##### DATA EXTRACT #####

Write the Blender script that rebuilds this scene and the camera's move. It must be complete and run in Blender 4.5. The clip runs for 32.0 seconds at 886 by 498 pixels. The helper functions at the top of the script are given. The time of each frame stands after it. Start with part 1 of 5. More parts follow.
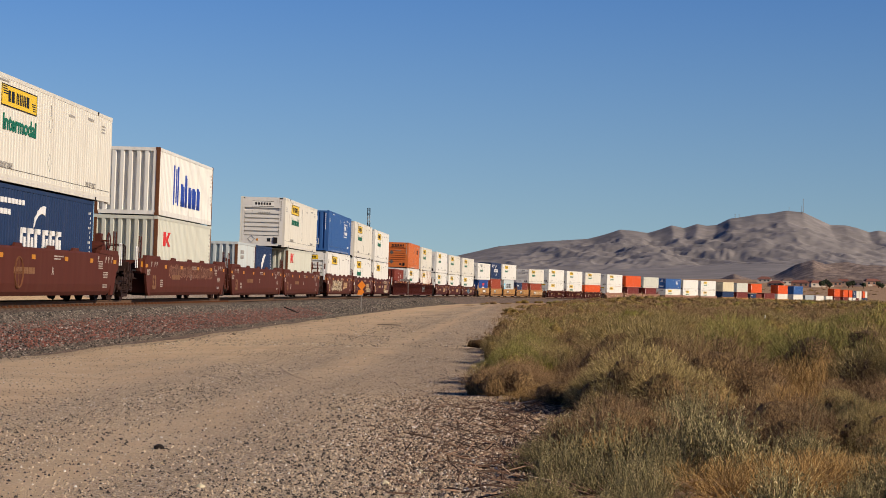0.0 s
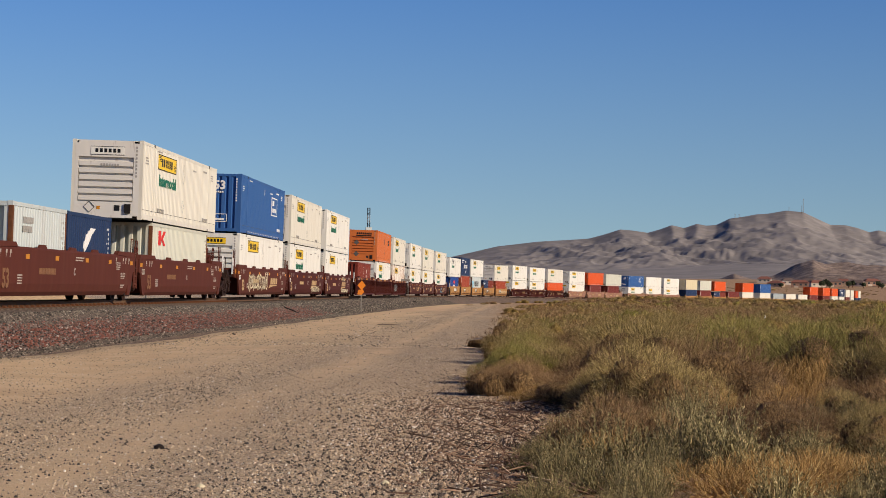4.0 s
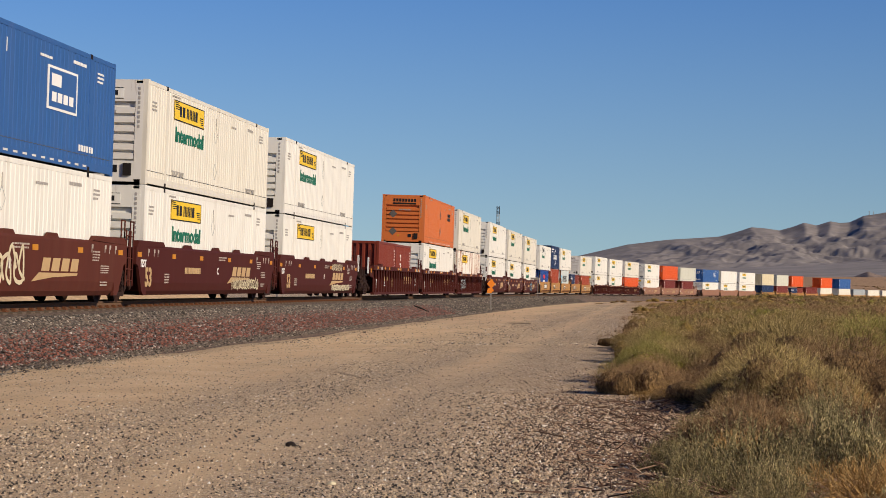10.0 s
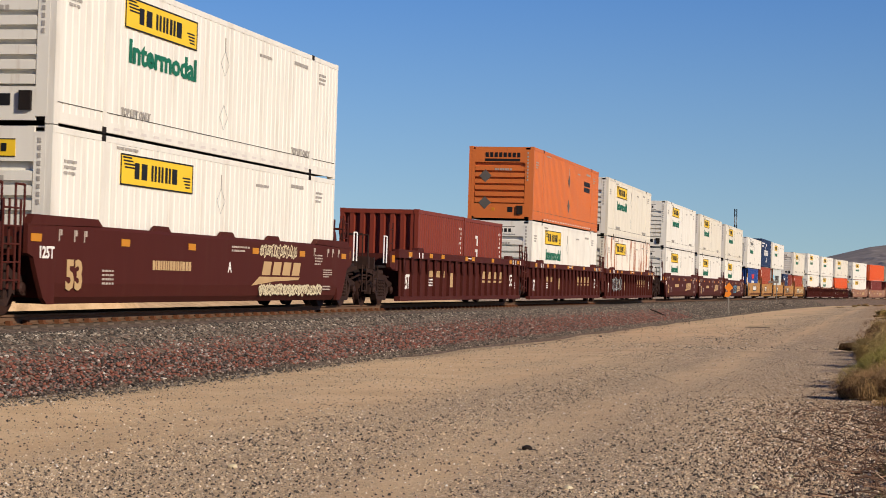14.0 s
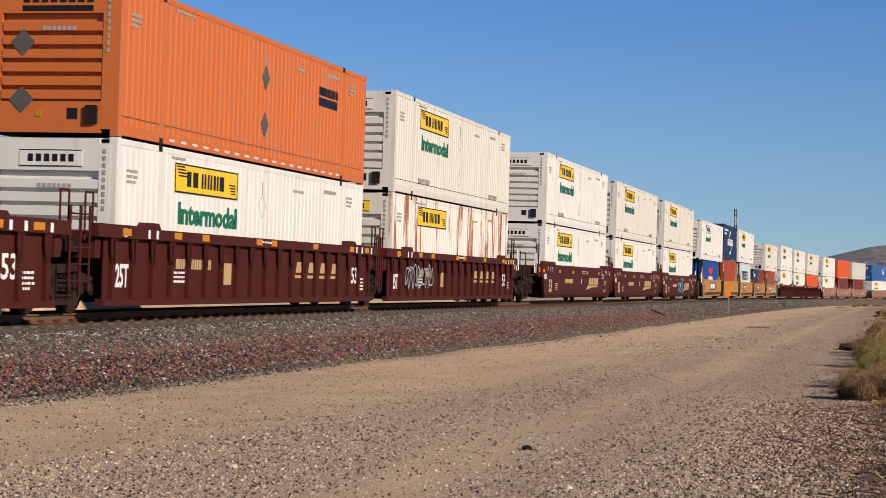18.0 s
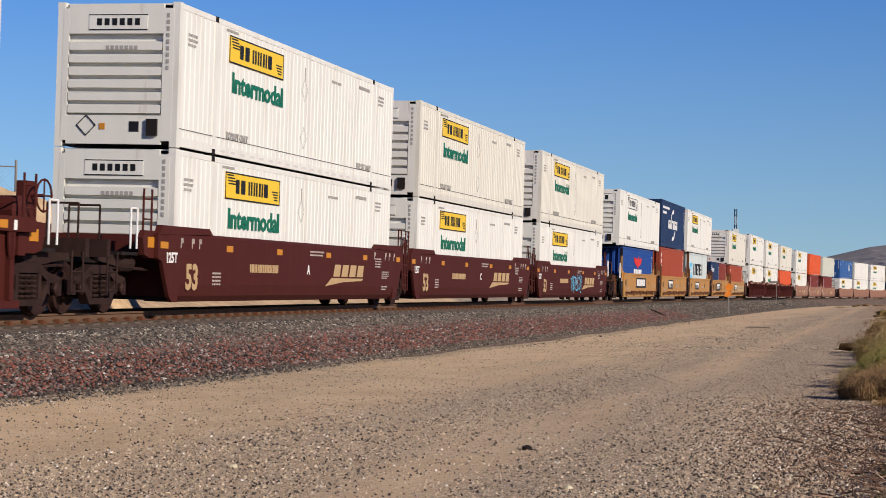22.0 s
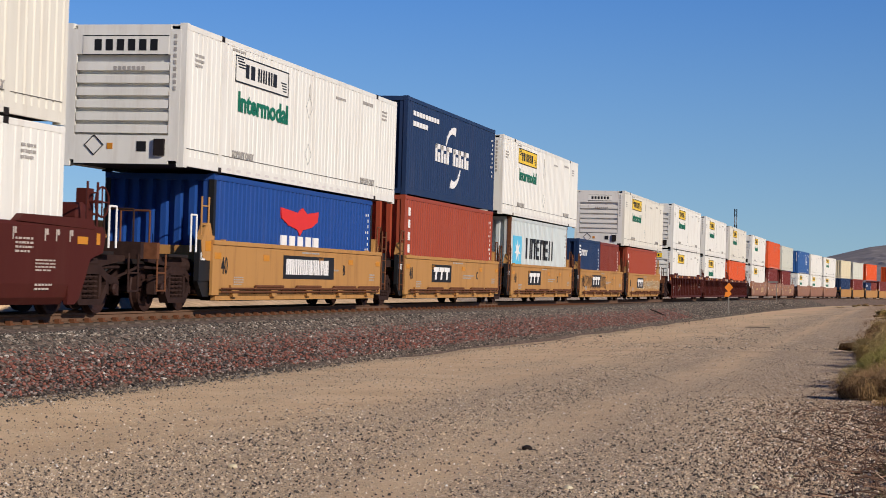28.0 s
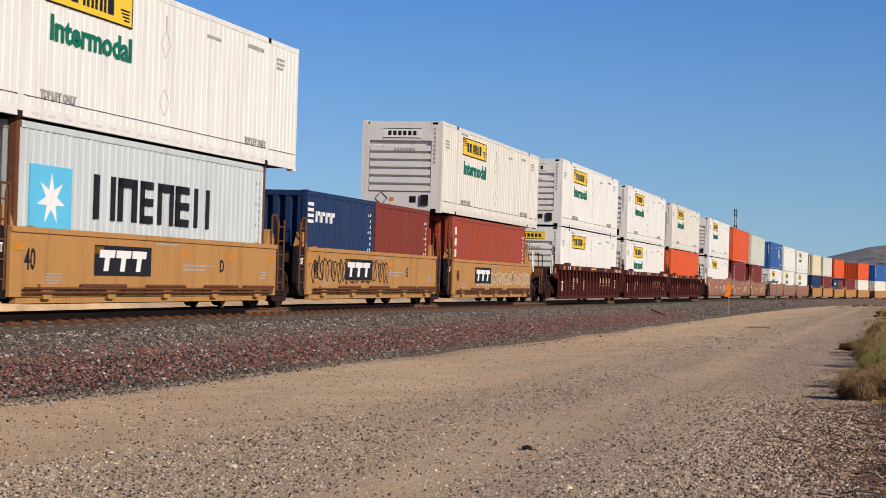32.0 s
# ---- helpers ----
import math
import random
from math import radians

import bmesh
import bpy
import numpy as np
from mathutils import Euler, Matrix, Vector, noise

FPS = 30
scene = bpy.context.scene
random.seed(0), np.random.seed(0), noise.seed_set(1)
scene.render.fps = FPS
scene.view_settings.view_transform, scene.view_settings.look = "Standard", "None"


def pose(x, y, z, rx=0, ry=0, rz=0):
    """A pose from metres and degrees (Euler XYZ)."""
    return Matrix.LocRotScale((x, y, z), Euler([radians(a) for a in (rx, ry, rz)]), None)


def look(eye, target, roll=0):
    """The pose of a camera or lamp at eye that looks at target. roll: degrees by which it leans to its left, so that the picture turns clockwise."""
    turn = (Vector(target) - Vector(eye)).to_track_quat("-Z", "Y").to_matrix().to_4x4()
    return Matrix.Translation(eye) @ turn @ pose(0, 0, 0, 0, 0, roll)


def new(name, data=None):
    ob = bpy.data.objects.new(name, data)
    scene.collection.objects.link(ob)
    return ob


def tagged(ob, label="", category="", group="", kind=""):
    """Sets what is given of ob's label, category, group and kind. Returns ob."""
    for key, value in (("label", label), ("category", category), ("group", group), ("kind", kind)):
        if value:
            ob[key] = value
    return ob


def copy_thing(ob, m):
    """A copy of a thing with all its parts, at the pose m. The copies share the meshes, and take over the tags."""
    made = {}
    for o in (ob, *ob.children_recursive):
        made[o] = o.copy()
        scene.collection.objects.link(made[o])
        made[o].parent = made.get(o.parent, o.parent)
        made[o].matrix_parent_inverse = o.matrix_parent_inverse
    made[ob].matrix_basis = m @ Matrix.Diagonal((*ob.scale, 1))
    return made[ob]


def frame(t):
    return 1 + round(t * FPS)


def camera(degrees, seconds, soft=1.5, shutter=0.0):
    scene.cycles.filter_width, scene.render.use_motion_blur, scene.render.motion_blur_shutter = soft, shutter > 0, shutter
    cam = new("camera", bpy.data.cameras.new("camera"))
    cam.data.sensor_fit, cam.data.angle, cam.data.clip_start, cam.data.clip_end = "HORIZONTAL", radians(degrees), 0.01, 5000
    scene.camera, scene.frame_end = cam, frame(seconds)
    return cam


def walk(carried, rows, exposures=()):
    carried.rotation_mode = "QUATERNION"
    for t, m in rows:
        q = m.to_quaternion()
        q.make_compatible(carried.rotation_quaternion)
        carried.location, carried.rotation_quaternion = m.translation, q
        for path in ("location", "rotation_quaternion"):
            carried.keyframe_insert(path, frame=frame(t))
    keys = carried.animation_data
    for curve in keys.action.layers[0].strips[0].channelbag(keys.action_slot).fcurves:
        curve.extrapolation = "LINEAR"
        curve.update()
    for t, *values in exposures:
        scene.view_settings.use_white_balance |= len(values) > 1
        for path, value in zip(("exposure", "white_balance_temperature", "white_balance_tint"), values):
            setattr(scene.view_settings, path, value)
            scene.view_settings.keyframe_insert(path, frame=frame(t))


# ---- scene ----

#####

In the copy, include no pictures; restate the listing above exactly.

Write the Blender script that rebuilds this scene and the camera's move. It must be complete and run in Blender 4.5. The clip runs for 32.0 seconds at 886 by 498 pixels. The helper functions at the top of the script are given. The time of each frame stands after it. Start with part 1 of 5. More parts follow.
0.0 s
4.0 s
10.0 s
14.0 s
18.0 s
22.0 s
28.0 s
32.0 s
# ---- helpers ----
import math
import random
from math import radians

import bmesh
import bpy
import numpy as np
from mathutils import Euler, Matrix, Vector, noise

FPS = 30
scene = bpy.context.scene
random.seed(0), np.random.seed(0), noise.seed_set(1)
scene.render.fps = FPS
scene.view_settings.view_transform, scene.view_settings.look = "Standard", "None"


def pose(x, y, z, rx=0, ry=0, rz=0):
    """A pose from metres and degrees (Euler XYZ)."""
    return Matrix.LocRotScale((x, y, z), Euler([radians(a) for a in (rx, ry, rz)]), None)


def look(eye, target, roll=0):
    """The pose of a camera or lamp at eye that looks at target. roll: degrees by which it leans to its left, so that the picture turns clockwise."""
    turn = (Vector(target) - Vector(eye)).to_track_quat("-Z", "Y").to_matrix().to_4x4()
    return Matrix.Translation(eye) @ turn @ pose(0, 0, 0, 0, 0, roll)


def new(name, data=None):
    ob = bpy.data.objects.new(name, data)
    scene.collection.objects.link(ob)
    return ob


def tagged(ob, label="", category="", group="", kind=""):
    """Sets what is given of ob's label, category, group and kind. Returns ob."""
    for key, value in (("label", label), ("category", category), ("group", group), ("kind", kind)):
        if value:
            ob[key] = value
    return ob


def copy_thing(ob, m):
    """A copy of a thing with all its parts, at the pose m. The copies share the meshes, and take over the tags."""
    made = {}
    for o in (ob, *ob.children_recursive):
        made[o] = o.copy()
        scene.collection.objects.link(made[o])
        made[o].parent = made.get(o.parent, o.parent)
        made[o].matrix_parent_inverse = o.matrix_parent_inverse
    made[ob].matrix_basis = m @ Matrix.Diagonal((*ob.scale, 1))
    return made[ob]


def frame(t):
    return 1 + round(t * FPS)


def camera(degrees, seconds, soft=1.5, shutter=0.0):
    scene.cycles.filter_width, scene.render.use_motion_blur, scene.render.motion_blur_shutter = soft, shutter > 0, shutter
    cam = new("camera", bpy.data.cameras.new("camera"))
    cam.data.sensor_fit, cam.data.angle, cam.data.clip_start, cam.data.clip_end = "HORIZONTAL", radians(degrees), 0.01, 5000
    scene.camera, scene.frame_end = cam, frame(seconds)
    return cam


def walk(carried, rows, exposures=()):
    carried.rotation_mode = "QUATERNION"
    for t, m in rows:
        q = m.to_quaternion()
        q.make_compatible(carried.rotation_quaternion)
        carried.location, carried.rotation_quaternion = m.translation, q
        for path in ("location", "rotation_quaternion"):
            carried.keyframe_insert(path, frame=frame(t))
    keys = carried.animation_data
    for curve in keys.action.layers[0].strips[0].channelbag(keys.action_slot).fcurves:
        curve.extrapolation = "LINEAR"
        curve.update()
    for t, *values in exposures:
        scene.view_settings.use_white_balance |= len(values) > 1
        for path, value in zip(("exposure", "white_balance_temperature", "white_balance_tint"), values):
            setattr(scene.view_settings, path, value)
            scene.view_settings.keyframe_insert(path, frame=frame(t))


# ---- scene ----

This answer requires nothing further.